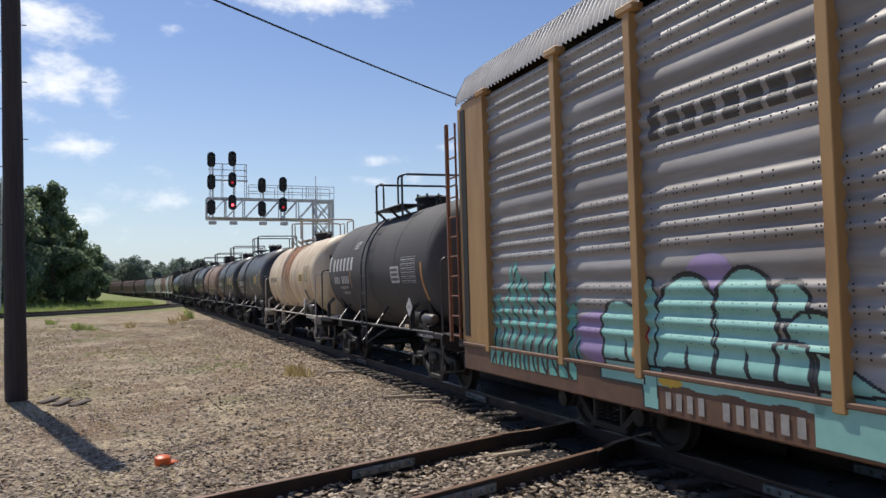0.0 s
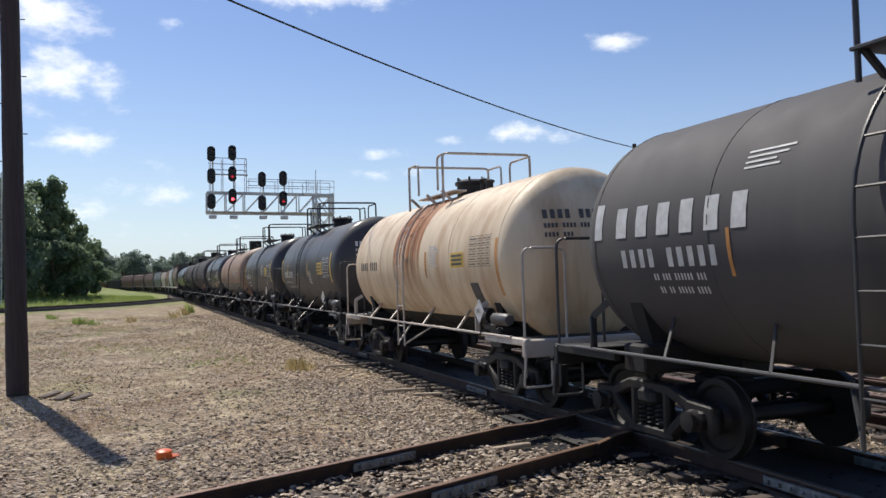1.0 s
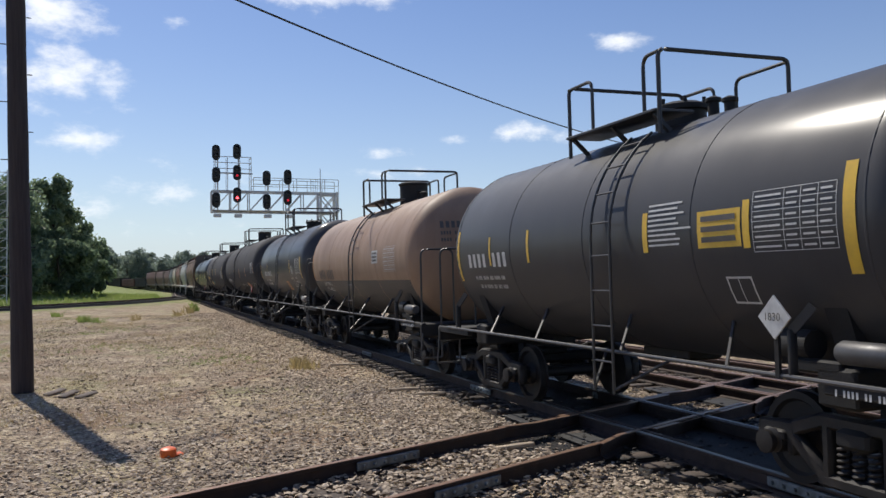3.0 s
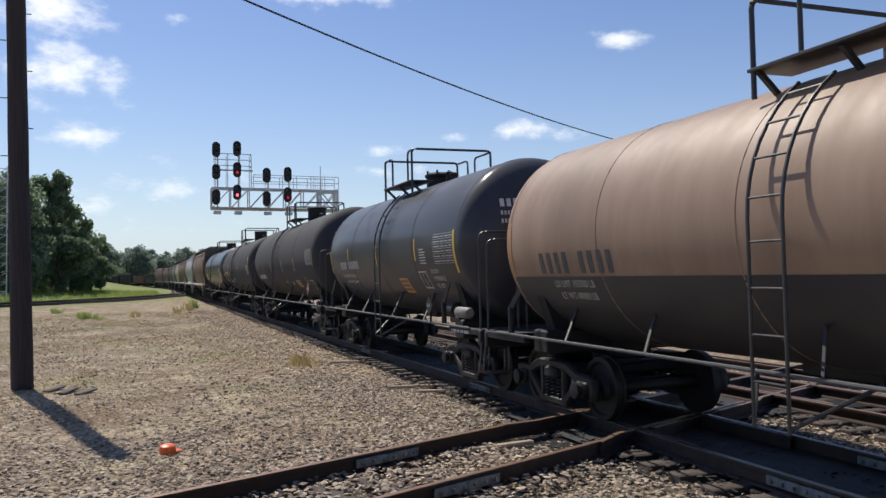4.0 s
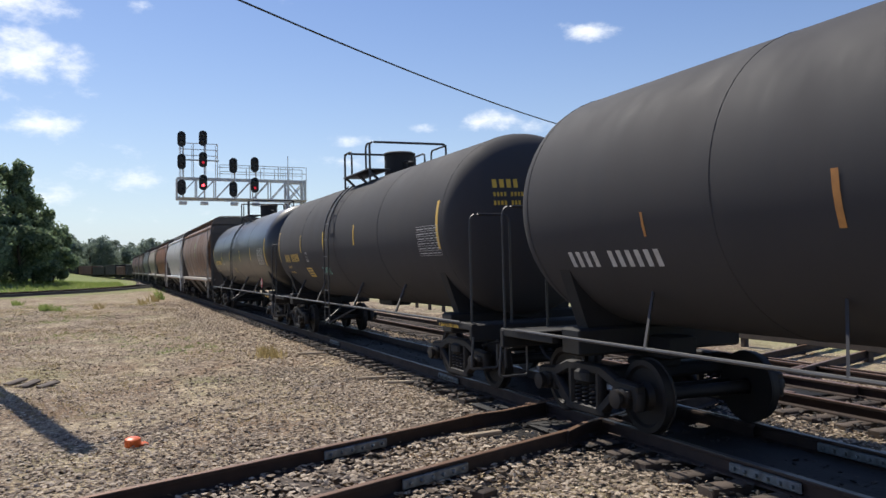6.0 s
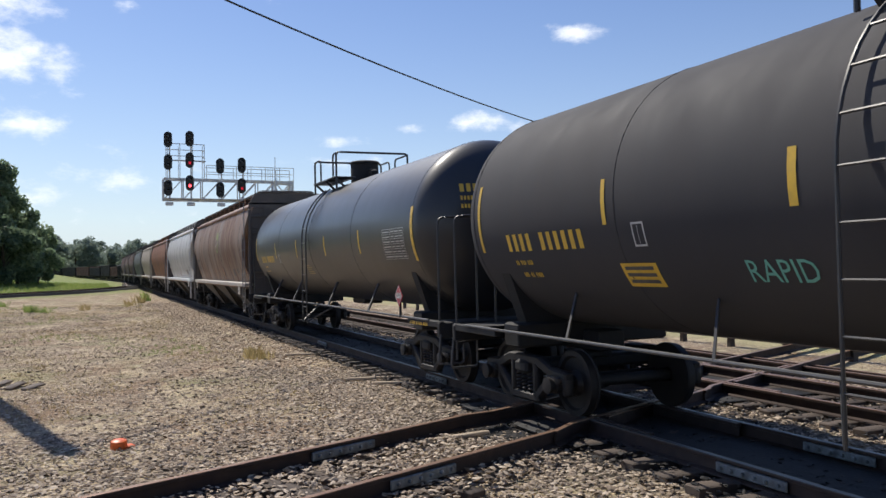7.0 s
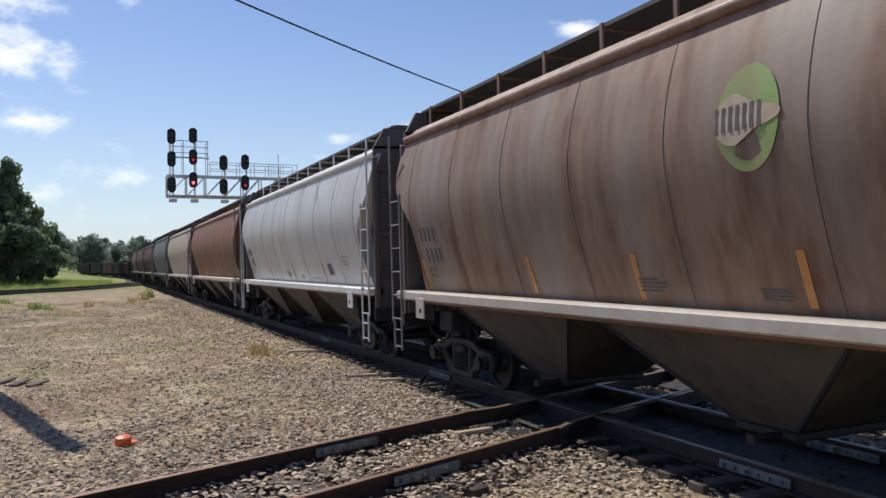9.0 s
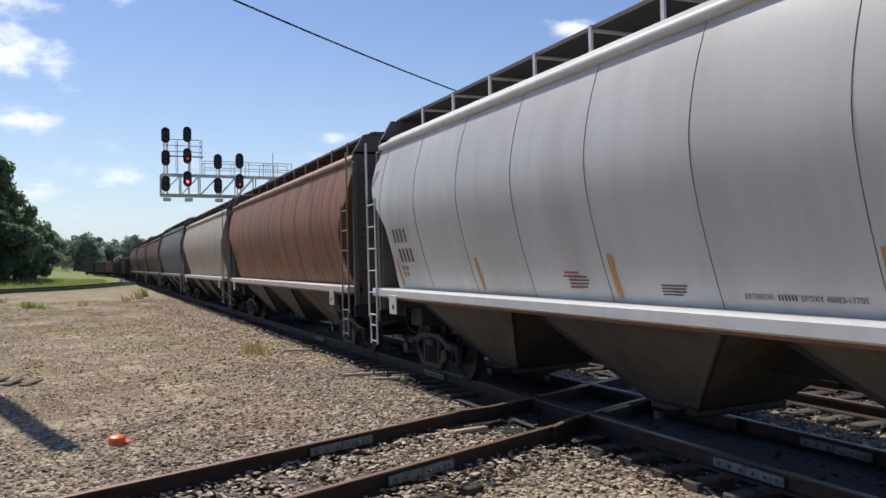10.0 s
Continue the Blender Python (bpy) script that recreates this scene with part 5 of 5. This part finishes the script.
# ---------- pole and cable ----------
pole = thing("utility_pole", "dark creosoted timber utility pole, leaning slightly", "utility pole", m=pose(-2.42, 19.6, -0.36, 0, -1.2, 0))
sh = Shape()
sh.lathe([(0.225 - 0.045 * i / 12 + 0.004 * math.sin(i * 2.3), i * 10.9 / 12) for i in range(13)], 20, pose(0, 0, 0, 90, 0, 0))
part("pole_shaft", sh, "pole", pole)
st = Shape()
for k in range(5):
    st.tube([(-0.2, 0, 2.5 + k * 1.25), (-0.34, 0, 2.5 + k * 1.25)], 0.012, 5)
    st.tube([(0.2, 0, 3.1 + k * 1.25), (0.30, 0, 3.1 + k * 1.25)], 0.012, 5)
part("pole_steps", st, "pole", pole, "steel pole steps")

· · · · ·

- **Prompt**
Retype each line of the listing above word for word. Exclude the pictures.

- **Response to this exercise**
0.0 s
1.0 s
3.0 s
4.0 s
6.0 s
7.0 s
9.0 s
10.0 s
Continue the Blender Python (bpy) script that recreates this scene with part 5 of 5. This part finishes the script.
# ---------- pole and cable ----------
pole = thing("utility_pole", "dark creosoted timber utility pole, leaning slightly", "utility pole", m=pose(-2.42, 19.6, -0.36, 0, -1.2, 0))
sh = Shape()
sh.lathe([(0.225 - 0.045 * i / 12 + 0.004 * math.sin(i * 2.3), i * 10.9 / 12) for i in range(13)], 20, pose(0, 0, 0, 90, 0, 0))
part("pole_shaft", sh, "pole", pole)
st = Shape()
for k in range(5):
    st.tube([(-0.2, 0, 2.5 + k * 1.25), (-0.34, 0, 2.5 + k * 1.25)], 0.012, 5)
    st.tube([(0.2, 0, 3.1 + k * 1.25), (0.30, 0, 3.1 + k * 1.25)], 0.012, 5)
part("pole_steps", st, "pole", pole, "steel pole steps")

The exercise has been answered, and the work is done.